START Supplied entries
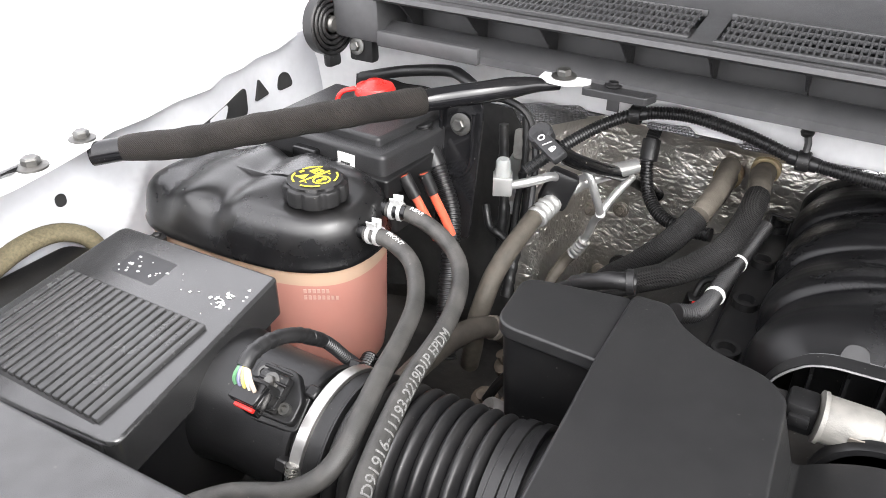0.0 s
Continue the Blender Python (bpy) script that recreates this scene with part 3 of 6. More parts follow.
def fender(side, label):
    top = thing("fender", label, "fender", (side * 0.95, 0.4, 0.5), "structure")

    def rail(u, v):
        y = -0.3 + 1.6 * u
        e = rail_edge(y, 1.0)
        prof = [(e, 1.1535), (e + 0.002, 1.158), (e + 0.050, 1.159), (e + 0.058, 1.164), (e + 0.064, 1.180), (e + 0.085, 1.186), (e + 0.12, 1.190), (e + 0.15, 1.180), (e + 0.16, 1.15), (1.20, 0.9), (1.18, 0.55)]
        f = v * (len(prof) - 1)
        i = min(int(f), len(prof) - 2)
        g = f - i
        x, z = (prof[i][c] * (1 - g) + prof[i + 1][c] * g for c in (0, 1))
        return (side * x, y, z)

    part("outer_panel", thick(lean(grid(120, 20, rail)), 0.002, (0, 0, 1)), WHITE, top, "glossy white outer panel and rail")
    sx = 0.965

    def inner(u, v):
        y = -0.25 + 1.44 * u
        z = 1.157 - 0.75 * v
        x = sx + 0.05 * step_between(y, 0.75, 1.0) * (1 - v) - 0.02 * step_between(z, 1.0, 0.8) + 0.004 * math.sin(y * 9) * v
        # pressed stiffening grooves
        for c, k in ((0.60, 0.8), (0.30, 0.7), (0.18, 0.6)):
            d = y - (c + k * (z - 1.0))
            x -= 0.007 * math.exp(-(d / 0.009) ** 2) * step_between(z, 0.86, 0.9) * (1 - step_between(z, 1.09, 1.13))
        return (side * x, y, z)

    part("inner_panel", thick(lean(grid(130, 70, inner)), 0.003, (-side, 0, 0)), GREYED_WHITE, top, "inner wheelhouse panel in white paint greyed for its shade")
    # openings: black patches laid on the uncut panel for their shaded hollows
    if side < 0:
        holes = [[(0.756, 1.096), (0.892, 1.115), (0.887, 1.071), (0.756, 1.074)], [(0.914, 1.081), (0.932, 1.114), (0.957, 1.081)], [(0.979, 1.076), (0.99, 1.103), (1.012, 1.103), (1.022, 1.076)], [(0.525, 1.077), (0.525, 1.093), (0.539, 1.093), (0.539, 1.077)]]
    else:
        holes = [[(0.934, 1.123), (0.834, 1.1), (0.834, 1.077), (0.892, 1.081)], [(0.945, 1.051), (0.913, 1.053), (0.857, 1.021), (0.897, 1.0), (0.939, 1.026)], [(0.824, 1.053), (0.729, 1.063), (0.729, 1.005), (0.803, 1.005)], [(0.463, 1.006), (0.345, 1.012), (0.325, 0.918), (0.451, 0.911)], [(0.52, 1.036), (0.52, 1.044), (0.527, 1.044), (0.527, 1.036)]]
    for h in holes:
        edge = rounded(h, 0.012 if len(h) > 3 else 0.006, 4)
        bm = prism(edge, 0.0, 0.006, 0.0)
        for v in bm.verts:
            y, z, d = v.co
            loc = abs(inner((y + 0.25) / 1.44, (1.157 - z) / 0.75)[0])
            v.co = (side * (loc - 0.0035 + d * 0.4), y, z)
        part("opening", lean(bm), INK_AND_SHADE, top, "black patch for the shade in a panel opening")
    return top


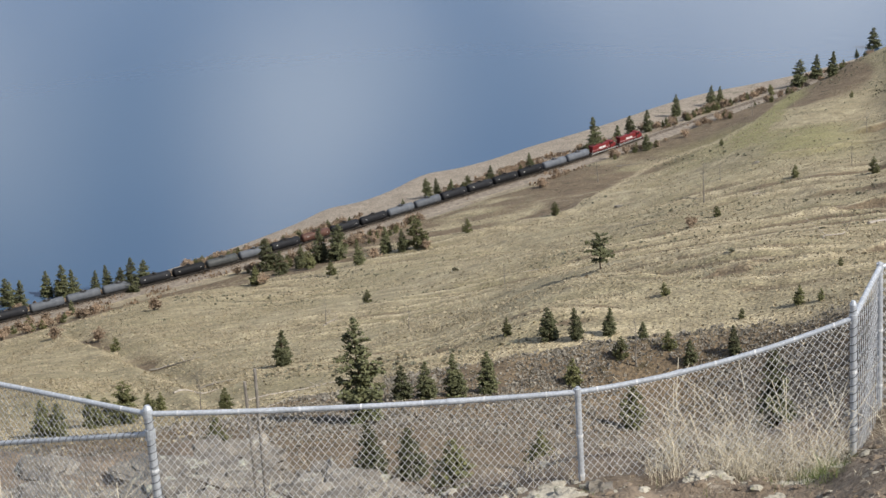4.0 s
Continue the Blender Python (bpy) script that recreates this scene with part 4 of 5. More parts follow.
END Supplied entries
Objective:
Excluding the pictures, reproduce every entry exactly as given.

Answer below:
0.0 s
Continue the Blender Python (bpy) script that recreates this scene with part 3 of 6. More parts follow.
def fender(side, label):
    top = thing("fender", label, "fender", (side * 0.95, 0.4, 0.5), "structure")

    def rail(u, v):
        y = -0.3 + 1.6 * u
        e = rail_edge(y, 1.0)
        prof = [(e, 1.1535), (e + 0.002, 1.158), (e + 0.050, 1.159), (e + 0.058, 1.164), (e + 0.064, 1.180), (e + 0.085, 1.186), (e + 0.12, 1.190), (e + 0.15, 1.180), (e + 0.16, 1.15), (1.20, 0.9), (1.18, 0.55)]
        f = v * (len(prof) - 1)
        i = min(int(f), len(prof) - 2)
        g = f - i
        x, z = (prof[i][c] * (1 - g) + prof[i + 1][c] * g for c in (0, 1))
        return (side * x, y, z)

    part("outer_panel", thick(lean(grid(120, 20, rail)), 0.002, (0, 0, 1)), WHITE, top, "glossy white outer panel and rail")
    sx = 0.965

    def inner(u, v):
        y = -0.25 + 1.44 * u
        z = 1.157 - 0.75 * v
        x = sx + 0.05 * step_between(y, 0.75, 1.0) * (1 - v) - 0.02 * step_between(z, 1.0, 0.8) + 0.004 * math.sin(y * 9) * v
        # pressed stiffening grooves
        for c, k in ((0.60, 0.8), (0.30, 0.7), (0.18, 0.6)):
            d = y - (c + k * (z - 1.0))
            x -= 0.007 * math.exp(-(d / 0.009) ** 2) * step_between(z, 0.86, 0.9) * (1 - step_between(z, 1.09, 1.13))
        return (side * x, y, z)

    part("inner_panel", thick(lean(grid(130, 70, inner)), 0.003, (-side, 0, 0)), GREYED_WHITE, top, "inner wheelhouse panel in white paint greyed for its shade")
    # openings: black patches laid on the uncut panel for their shaded hollows
    if side < 0:
        holes = [[(0.756, 1.096), (0.892, 1.115), (0.887, 1.071), (0.756, 1.074)], [(0.914, 1.081), (0.932, 1.114), (0.957, 1.081)], [(0.979, 1.076), (0.99, 1.103), (1.012, 1.103), (1.022, 1.076)], [(0.525, 1.077), (0.525, 1.093), (0.539, 1.093), (0.539, 1.077)]]
    else:
        holes = [[(0.934, 1.123), (0.834, 1.1), (0.834, 1.077), (0.892, 1.081)], [(0.945, 1.051), (0.913, 1.053), (0.857, 1.021), (0.897, 1.0), (0.939, 1.026)], [(0.824, 1.053), (0.729, 1.063), (0.729, 1.005), (0.803, 1.005)], [(0.463, 1.006), (0.345, 1.012), (0.325, 0.918), (0.451, 0.911)], [(0.52, 1.036), (0.52, 1.044), (0.527, 1.044), (0.527, 1.036)]]
    for h in holes:
        edge = rounded(h, 0.012 if len(h) > 3 else 0.006, 4)
        bm = prism(edge, 0.0, 0.006, 0.0)
        for v in bm.verts:
            y, z, d = v.co
            loc = abs(inner((y + 0.25) / 1.44, (1.157 - z) / 0.75)[0])
            v.co = (side * (loc - 0.0035 + d * 0.4), y, z)
        part("opening", lean(bm), INK_AND_SHADE, top, "black patch for the shade in a panel opening")
    return top


4.0 s
Continue the Blender Python (bpy) script that recreates this scene with part 4 of 5. More parts follow.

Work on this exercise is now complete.